DATA LINES:
============================================================
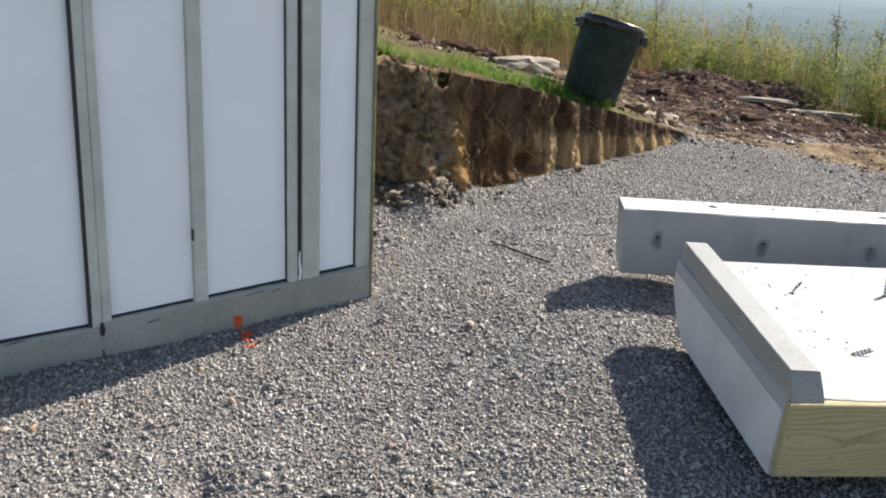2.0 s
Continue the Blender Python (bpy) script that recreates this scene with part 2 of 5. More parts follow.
M_ENDBOARD = plain("pale_cement_board", (0.60, 0.60, 0.585), 0.8, 0.0, 0.10, 5.0, 0.2)
M_FOAM = plain("white_insulation_foam", (0.93, 0.94, 0.95), 0.55, 0.0, 0.03, 2.0, 0.05)
M_GALV = plain("galvanized_stud_face", (0.52, 0.535, 0.485), 0.55, 0.1, 0.14, 7.0, 0.1)
M_TRIM = plain("stained_trim", (0.22, 0.20, 0.10), 0.8, 0.0, 0.5, 5.0, 0.3)
M_SEAL = plain("black_sealant", (0.02, 0.02, 0.022), 0.5)
def scuffed_plastic():
    n = Nodes("dark_green_plastic", 0.55, 0.0, 0.16)
    col = n.ramp(n.noise(6.0, 5.0), (0.35, (0.013, 0.022, 0.017)), (0.7, (0.026, 0.038, 0.031)))
    col = n.mix(n.ramp(n.noise(8.0, 6.0, 0.7, n.scaled(1.0, 1.0, 0.5)), (0.56, 0.0), (0.72, 0.26)), col, (0.13, 0.15, 0.135))
    col = n.mix(n.ramp(n.noise(30.0, 4.0, 0.7), (0.66, 0.0), (0.72, 0.5)), col, (0.26, 0.27, 0.25))
    return n.done(col, n.ramp(n.noise(14.0, 4.0), (0.3, 0.45), (0.7, 0.7)), n.bump(n.noise(60.0, 2.0), 0.08, 0.002))


M_CAN = scuffed_plastic()
M_CAN_RIM = plain("black_plastic_rim", (0.008, 0.009, 0.009), 0.3, 0.0, 0.3, 20.0, 0.05)
M_TIE = plain("steel_tie", (0.74, 0.74, 0.71), 0.5, 0.05, 0.2, 60.0, 0.1)
M_ORANGE = plain("orange_marking_paint", (0.66, 0.085, 0.02), 0.6, 0.0, 0.25, 60.0, 0.2)
M_RED = plain("red_crayon", (0.56, 0.27, 0.26), 0.8, 0.0, 0.3, 80.0, 0.1)
M_PALE = plain("pale_plastic", (0.46, 0.47, 0.47), 0.4, 0.0, 0.1, 30.0, 0.05)
M_DARK = plain("dark_steel", (0.03, 0.028, 0.026), 0.6, 0.4, 0.3, 30.0, 0.2)
M_ROD = plain("dusty_rusty_steel", (0.09, 0.075, 0.065), 0.85, 0.0, 0.4, 40.0, 0.3)
M_ROOT = plain("pale_root", (0.30, 0.24, 0.15), 0.9, 0.0, 0.4, 40.0, 0.2)
M_STAKE = plain("grey_stake_wood", (0.20, 0.15, 0.10), 0.85, 0.0, 0.3, 20.0, 0.3)
M_SHEET = plain("grey_sheet_metal", (0.40, 0.40, 0.38), 0.5, 0.4, 0.15, 12.0, 0.1)


def stone_material(name, *stops, gloss=None, dust=(0.15, 0.145, 0.14)):
    n = Nodes(name, 0.75, 0.0, 0.5 if gloss else 0.4).world_pos()
    col = n.ramp(n.island(), *stops)
    col = n.mix(n.ramp(n.noise(130.0, 3.0), (0.35, 0.0), (0.7, 0.35)), col, dust)
    col = n.mix(n.ramp(n.noise(1.7, 4.0, 0.65), (0.42, 0.0), (0.64, 0.6)), col, n.mix(1.0, col, (0.78, 0.735, 0.69), "MULTIPLY"))
    return n.done(col, gloss, n.bump(n.noise(220.0, 3.0), 0.4, 0.003))


M_STONES = stone_material("crushed_limestone", (0.0, (0.175, 0.165, 0.155)), (0.28, (0.275, 0.260, 0.243)), (0.58, (0.390, 0.372, 0.346)),
                          (0.82, (0.575, 0.555, 0.512)), (0.92, (0.40, 0.305, 0.265)), (1.0, (0.69, 0.67, 0.63)), gloss=0.54)
M_BIGSTONES = stone_material("mixed_stones", (0.0, (0.20, 0.19, 0.185)), (0.45, (0.36, 0.345, 0.33)), (0.75, (0.50, 0.485, 0.46)), (0.88, (0.40, 0.27, 0.21)), (0.95, (0.46, 0.33, 0.17)), (1.0, (0.55, 0.54, 0.52)))
M_ROCK = stone_material("pale_sandstone", (0.0, (0.22, 0.175, 0.125)), (0.5, (0.33, 0.275, 0.20)), (1.0, (0.42, 0.37, 0.29)), dust=(0.12, 0.085, 0.055))
M_RUBBLE = stone_material("bank_rubble_stone", (0.0, (0.06, 0.045, 0.03)), (0.5, (0.15, 0.12, 0.085)), (0.9, (0.24, 0.20, 0.15)), (1.0, (0.45, 0.38, 0.27)))
M_SANDCLOD = stone_material("ochre_clods", (0.0, (0.05, 0.028, 0.016)), (0.5, (0.15, 0.095, 0.05)), (0.85, (0.27, 0.19, 0.105)), (1.0, (0.40, 0.33, 0.23)), dust=(0.09, 0.055, 0.035))
M_SOILCLOD = stone_material("brown_soil_clods", (0.0, (0.05, 0.03, 0.018)), (0.6, (0.12, 0.075, 0.042)), (0.93, (0.20, 0.14, 0.085)), (1.0, (0.42, 0.36, 0.27)), dust=(0.09, 0.055, 0.035))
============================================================
Only the lines from the start of the material through the line containing "0.15, 12.0, 0.1)" should be transcribed. Pictures stay out.

2.0 s
Continue the Blender Python (bpy) script that recreates this scene with part 2 of 5. More parts follow.
M_ENDBOARD = plain("pale_cement_board", (0.60, 0.60, 0.585), 0.8, 0.0, 0.10, 5.0, 0.2)
M_FOAM = plain("white_insulation_foam", (0.93, 0.94, 0.95), 0.55, 0.0, 0.03, 2.0, 0.05)
M_GALV = plain("galvanized_stud_face", (0.52, 0.535, 0.485), 0.55, 0.1, 0.14, 7.0, 0.1)
M_TRIM = plain("stained_trim", (0.22, 0.20, 0.10), 0.8, 0.0, 0.5, 5.0, 0.3)
M_SEAL = plain("black_sealant", (0.02, 0.02, 0.022), 0.5)
def scuffed_plastic():
    n = Nodes("dark_green_plastic", 0.55, 0.0, 0.16)
    col = n.ramp(n.noise(6.0, 5.0), (0.35, (0.013, 0.022, 0.017)), (0.7, (0.026, 0.038, 0.031)))
    col = n.mix(n.ramp(n.noise(8.0, 6.0, 0.7, n.scaled(1.0, 1.0, 0.5)), (0.56, 0.0), (0.72, 0.26)), col, (0.13, 0.15, 0.135))
    col = n.mix(n.ramp(n.noise(30.0, 4.0, 0.7), (0.66, 0.0), (0.72, 0.5)), col, (0.26, 0.27, 0.25))
    return n.done(col, n.ramp(n.noise(14.0, 4.0), (0.3, 0.45), (0.7, 0.7)), n.bump(n.noise(60.0, 2.0), 0.08, 0.002))


M_CAN = scuffed_plastic()
M_CAN_RIM = plain("black_plastic_rim", (0.008, 0.009, 0.009), 0.3, 0.0, 0.3, 20.0, 0.05)
M_TIE = plain("steel_tie", (0.74, 0.74, 0.71), 0.5, 0.05, 0.2, 60.0, 0.1)
M_ORANGE = plain("orange_marking_paint", (0.66, 0.085, 0.02), 0.6, 0.0, 0.25, 60.0, 0.2)
M_RED = plain("red_crayon", (0.56, 0.27, 0.26), 0.8, 0.0, 0.3, 80.0, 0.1)
M_PALE = plain("pale_plastic", (0.46, 0.47, 0.47), 0.4, 0.0, 0.1, 30.0, 0.05)
M_DARK = plain("dark_steel", (0.03, 0.028, 0.026), 0.6, 0.4, 0.3, 30.0, 0.2)
M_ROD = plain("dusty_rusty_steel", (0.09, 0.075, 0.065), 0.85, 0.0, 0.4, 40.0, 0.3)
M_ROOT = plain("pale_root", (0.30, 0.24, 0.15), 0.9, 0.0, 0.4, 40.0, 0.2)
M_STAKE = plain("grey_stake_wood", (0.20, 0.15, 0.10), 0.85, 0.0, 0.3, 20.0, 0.3)
M_SHEET = plain("grey_sheet_metal", (0.40, 0.40, 0.38), 0.5, 0.4, 0.15, 12.0, 0.1)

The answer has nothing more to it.